PROBLEM STATEMENT>
Pictures aside, quote the whole listing exactly.

/---

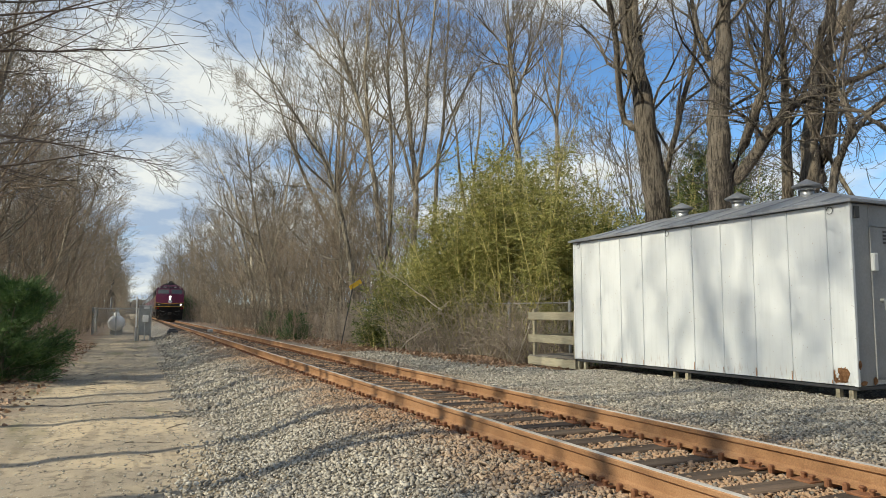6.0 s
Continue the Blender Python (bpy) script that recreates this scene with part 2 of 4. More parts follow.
# ---- ground ----
def gz(x, y):
    """Height of the ground: road, ballast bank, level gravel, wood floor."""
    x, y = np.asarray(x, float), np.asarray(y, float)
    edge = ROAD_R + 0.10 * np.sin(y * 0.7) + 0.07 * np.sin(y * 1.9 + 1) - 0.9 * np.clip((9 - y) / 6, 0, 1) + 0.3 * np.exp(-((y - 9.8) / 2.0) ** 2)
    bank = np.clip((x - edge) / (2.45 - edge), 0, 1)
    z = 0.29 * bank * bank * (3 - 2 * bank)
    z = z + np.clip((ROAD_L - x) / 2.5, 0, 1) * 0.12
    z = z + np.where((x > 0.6) & (x < 2.6), 0.009, 0.003) * (np.sin(x * 2.9 + y * 2.3) + np.sin(y * 4.1 - x * 1.7 + 2 * np.sin(y * 0.6)))
    z = z - 0.03 * np.exp(-((x + 1.05) / 0.22) ** 2) - 0.025 * np.exp(-((x - 0.25) / 0.22) ** 2)
    z = z - 0.022 * np.clip((0.95 - np.abs(x - MID)) / 0.2, 0, 1) + 0.03 * np.exp(-((np.abs(x - MID) - 1.25) / 0.3) ** 2)
    wild = np.clip((np.abs(x - MID) - 6) / 6, 0, 1)
    z = z - 0.22 * np.clip((x - 8.3) / 1.2, 0, 1) * np.clip((y - 13.6) / 1.5, 0, 1)
    z = z - 0.10 * np.clip((x - 9.75) / 0.25, 0, 1) * np.clip((12.1 - x) / 0.25, 0, 1) * np.clip((y - 7.1) / 0.3, 0, 1) * np.clip((13.6 - y) / 0.3, 0, 1)
    return z + wild * 0.06 * (np.sin(x * 0.9 + 0.3 * y) + np.sin(y * 0.53 + x * 0.21))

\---

WRITTEN RESPONSE>
6.0 s
Continue the Blender Python (bpy) script that recreates this scene with part 2 of 4. More parts follow.
# ---- ground ----
def gz(x, y):
    """Height of the ground: road, ballast bank, level gravel, wood floor."""
    x, y = np.asarray(x, float), np.asarray(y, float)
    edge = ROAD_R + 0.10 * np.sin(y * 0.7) + 0.07 * np.sin(y * 1.9 + 1) - 0.9 * np.clip((9 - y) / 6, 0, 1) + 0.3 * np.exp(-((y - 9.8) / 2.0) ** 2)
    bank = np.clip((x - edge) / (2.45 - edge), 0, 1)
    z = 0.29 * bank * bank * (3 - 2 * bank)
    z = z + np.clip((ROAD_L - x) / 2.5, 0, 1) * 0.12
    z = z + np.where((x > 0.6) & (x < 2.6), 0.009, 0.003) * (np.sin(x * 2.9 + y * 2.3) + np.sin(y * 4.1 - x * 1.7 + 2 * np.sin(y * 0.6)))
    z = z - 0.03 * np.exp(-((x + 1.05) / 0.22) ** 2) - 0.025 * np.exp(-((x - 0.25) / 0.22) ** 2)
    z = z - 0.022 * np.clip((0.95 - np.abs(x - MID)) / 0.2, 0, 1) + 0.03 * np.exp(-((np.abs(x - MID) - 1.25) / 0.3) ** 2)
    wild = np.clip((np.abs(x - MID) - 6) / 6, 0, 1)
    z = z - 0.22 * np.clip((x - 8.3) / 1.2, 0, 1) * np.clip((y - 13.6) / 1.5, 0, 1)
    z = z - 0.10 * np.clip((x - 9.75) / 0.25, 0, 1) * np.clip((12.1 - x) / 0.25, 0, 1) * np.clip((y - 7.1) / 0.3, 0, 1) * np.clip((13.6 - y) / 0.3, 0, 1)
    return z + wild * 0.06 * (np.sin(x * 0.9 + 0.3 * y) + np.sin(y * 0.53 + x * 0.21))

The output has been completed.